Mopane Worms and Wild Frankincense Create New Economies

The institute isn't stopping at insects. They're partnering with the FairWild Foundation to study frankincense trade in Kenya and Somalia, mapping value chains from harvest to export and exploring sustainable harvesting of other species growing alongside the native Boswellia trees.

The Ripple Effect

Getting wild products from remote landscapes to markets requires solving complex puzzles around food safety, traceability, and legal frameworks. Awei researchers are tackling exactly these hurdles, developing health frameworks for game meat and labeling systems to track wildlife products.

The institute launched in 2018 after workshops revealed a gap: nobody was connecting economics, ecology, and trade policy with evidence-based research. Early years ran on volunteer energy until major funding in 2021 let them scale up as a "think-do tank" that turns research into real-world action.

For Francis Vorhies, who leads Awei, the goal is clear: people living alongside wildlife must be able to legally and profitably use their landscapes.
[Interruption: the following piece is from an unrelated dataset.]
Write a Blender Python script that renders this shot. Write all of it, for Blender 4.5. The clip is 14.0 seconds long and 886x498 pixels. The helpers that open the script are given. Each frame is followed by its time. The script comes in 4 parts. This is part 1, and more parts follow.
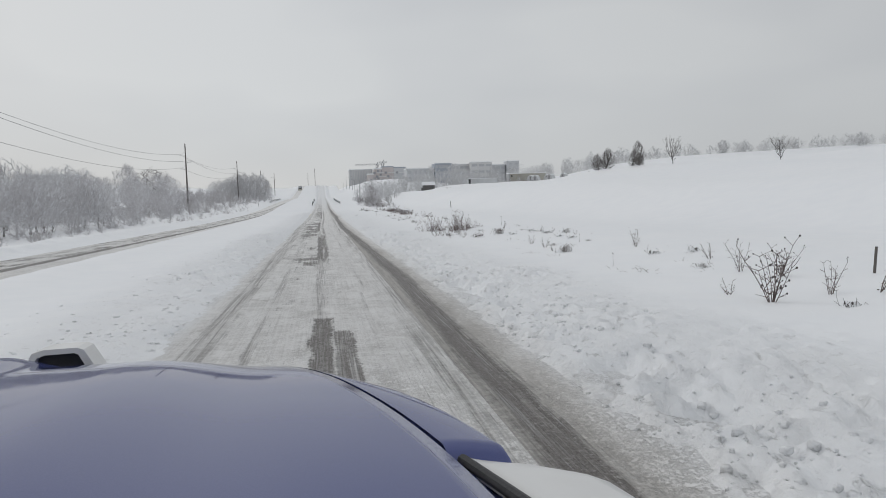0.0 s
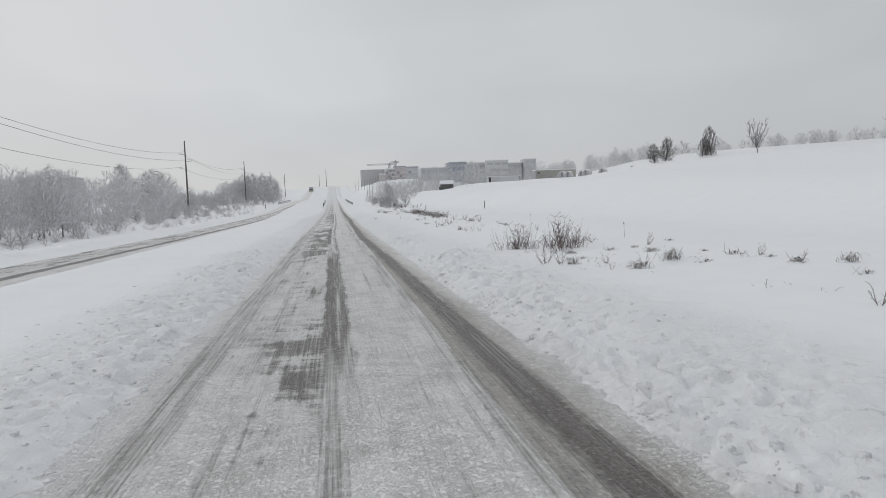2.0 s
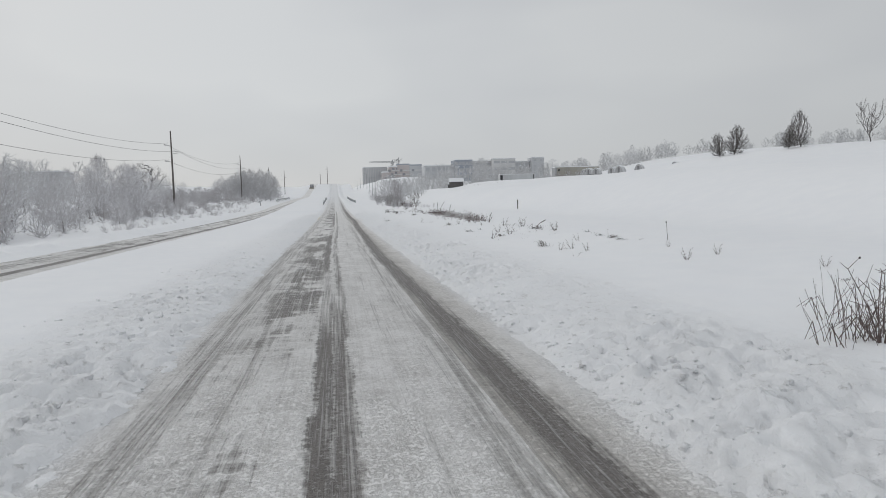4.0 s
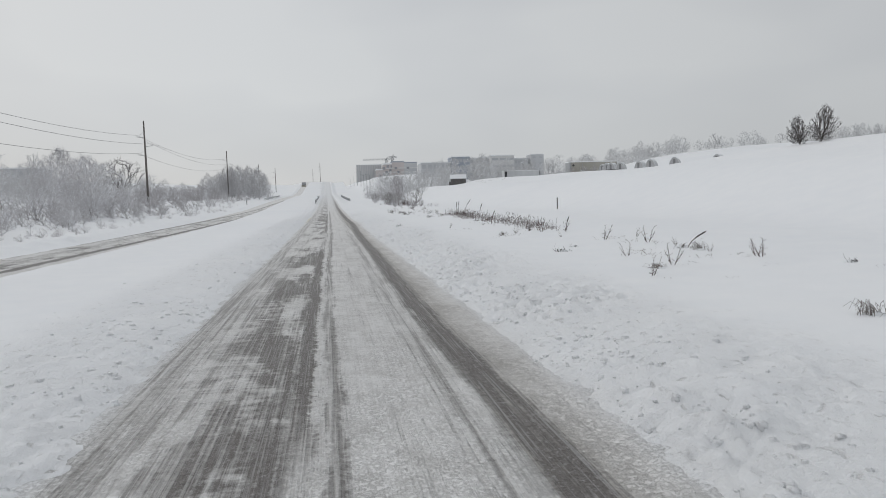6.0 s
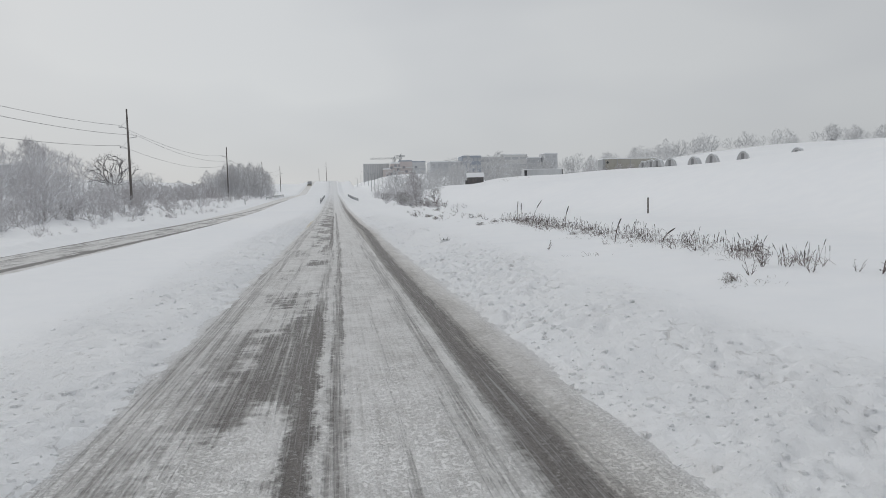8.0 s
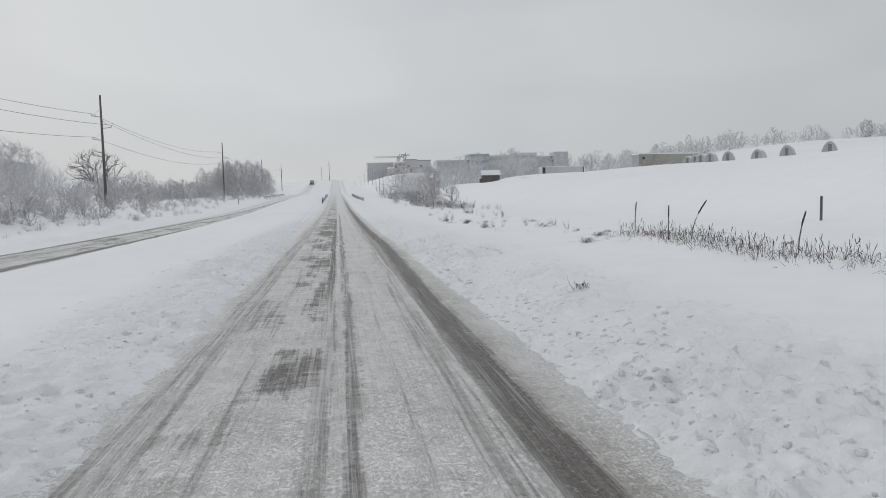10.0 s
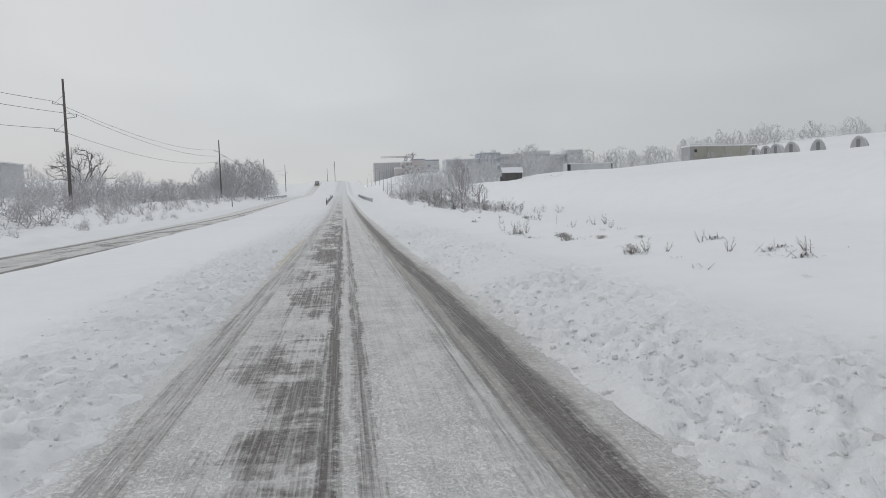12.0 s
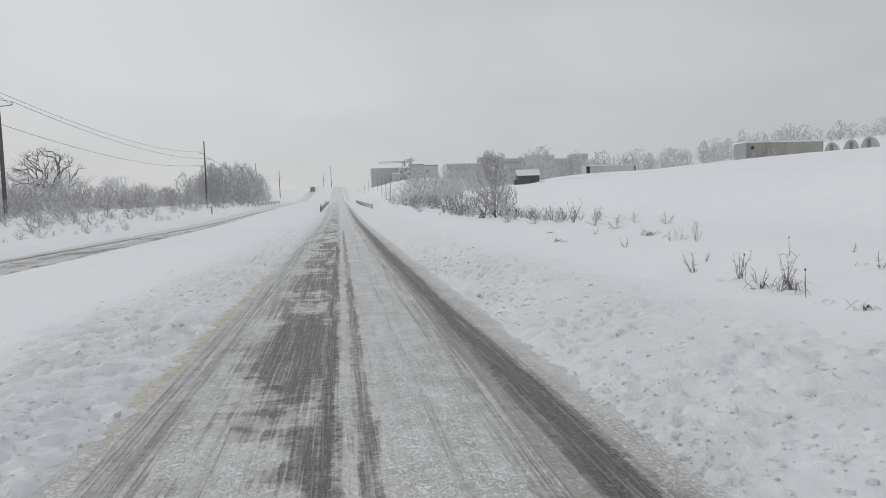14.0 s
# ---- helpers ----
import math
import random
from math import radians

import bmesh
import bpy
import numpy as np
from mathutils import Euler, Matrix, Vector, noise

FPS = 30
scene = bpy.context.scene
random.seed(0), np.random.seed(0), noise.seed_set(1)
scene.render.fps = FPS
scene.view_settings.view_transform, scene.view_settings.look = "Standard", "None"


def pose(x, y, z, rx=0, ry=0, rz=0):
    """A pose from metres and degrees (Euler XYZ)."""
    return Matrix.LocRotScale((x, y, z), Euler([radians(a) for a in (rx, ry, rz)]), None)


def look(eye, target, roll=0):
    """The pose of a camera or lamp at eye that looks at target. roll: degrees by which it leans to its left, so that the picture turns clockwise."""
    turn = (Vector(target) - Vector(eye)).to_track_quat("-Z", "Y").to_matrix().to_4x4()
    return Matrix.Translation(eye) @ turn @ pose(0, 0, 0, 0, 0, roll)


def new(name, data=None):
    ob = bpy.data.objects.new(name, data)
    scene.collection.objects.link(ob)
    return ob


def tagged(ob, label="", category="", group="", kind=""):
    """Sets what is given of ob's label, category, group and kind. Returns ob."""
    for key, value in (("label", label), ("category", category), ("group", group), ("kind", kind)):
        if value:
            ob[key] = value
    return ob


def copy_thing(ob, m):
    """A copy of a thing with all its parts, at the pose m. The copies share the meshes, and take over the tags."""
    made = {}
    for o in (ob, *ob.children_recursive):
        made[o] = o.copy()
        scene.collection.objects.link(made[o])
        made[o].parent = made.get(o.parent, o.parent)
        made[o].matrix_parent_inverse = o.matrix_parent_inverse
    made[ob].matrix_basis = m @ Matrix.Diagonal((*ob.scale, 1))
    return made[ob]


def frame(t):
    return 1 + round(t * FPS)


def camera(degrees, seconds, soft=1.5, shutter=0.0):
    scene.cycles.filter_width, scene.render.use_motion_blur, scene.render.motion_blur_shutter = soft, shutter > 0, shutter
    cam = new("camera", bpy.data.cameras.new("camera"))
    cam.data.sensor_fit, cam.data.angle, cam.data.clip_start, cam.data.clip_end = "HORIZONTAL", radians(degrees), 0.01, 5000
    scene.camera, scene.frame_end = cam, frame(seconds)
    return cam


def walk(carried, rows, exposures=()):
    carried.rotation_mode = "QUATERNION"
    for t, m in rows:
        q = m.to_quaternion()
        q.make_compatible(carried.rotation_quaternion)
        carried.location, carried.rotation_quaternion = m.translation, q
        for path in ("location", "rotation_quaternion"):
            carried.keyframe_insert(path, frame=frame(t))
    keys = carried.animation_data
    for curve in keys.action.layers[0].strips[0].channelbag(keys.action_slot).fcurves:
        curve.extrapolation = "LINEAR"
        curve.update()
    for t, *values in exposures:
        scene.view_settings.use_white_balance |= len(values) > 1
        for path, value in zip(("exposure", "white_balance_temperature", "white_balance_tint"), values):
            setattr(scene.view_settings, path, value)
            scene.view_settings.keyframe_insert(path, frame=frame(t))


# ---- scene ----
cam = camera(66.3, 14.0, soft=0.9)
EYE = 1.6
ROWS = [  # seconds, metres driven, yaw, pitch, roll
    (0.0, 0.000, -10.08, -4.15, 1.65),
    (0.5, 3.269, -10.01, -4.19, 1.87),
    (1.0, 6.631, -9.63, -3.99, 2.09),
    (1.5, 9.982, -9.24, -4.12, 2.23),
    (2.0, 13.315, -9.13, -4.11, 2.22),
    (2.5, 16.675, -9.00, -4.21, 2.09),
    (3.0, 20.124, -8.85, -4.11, 1.83),
    (5.5, 36.274, -9.42, -4.35, 1.64),
    (6.0, 39.548, -9.61, -4.34, 1.70),
    (6.5, 42.918, -9.74, -4.41, 1.78),
    (7.0, 46.348, -9.61, -4.39, 1.92),
    (7.5, 49.746, -9.28, -4.36, 1.55),
    (8.0, 53.071, -9.10, -4.30, 1.39),
    (10.5, 69.252, -8.74, -4.33, 1.36),
    (11.0, 72.701, -8.55, -4.45, 1.48),
    (11.5, 76.249, -8.44, -4.44, 1.53),
    (12.0, 79.788, -8.36, -4.24, 1.65),
    (12.5, 83.213, -8.44, -4.04, 1.55),
    (13.0, 86.715, -8.45, -3.93, 1.58),
    (13.5, 90.129, -8.56, -3.84, 1.61),
    (14.0, 93.543, -8.65, -3.73, 1.76),
]
walk(cam, [(t, pose(0, y, EYE, 90 + pitch, roll, yaw)) for t, y, yaw, pitch, roll in ROWS])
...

Otherwise, the temptation to convert wild spaces for farming or development becomes overwhelming.

This model flips traditional conservation on its head. By creating economic value that depends on keeping ecosystems wild and intact, rural communities become the most motivated protectors of biodiversity.

From processing caterpillars to harvesting tree resins, Africa's emerging wildlife economy is proving that conservation and livelihoods don't have to compete.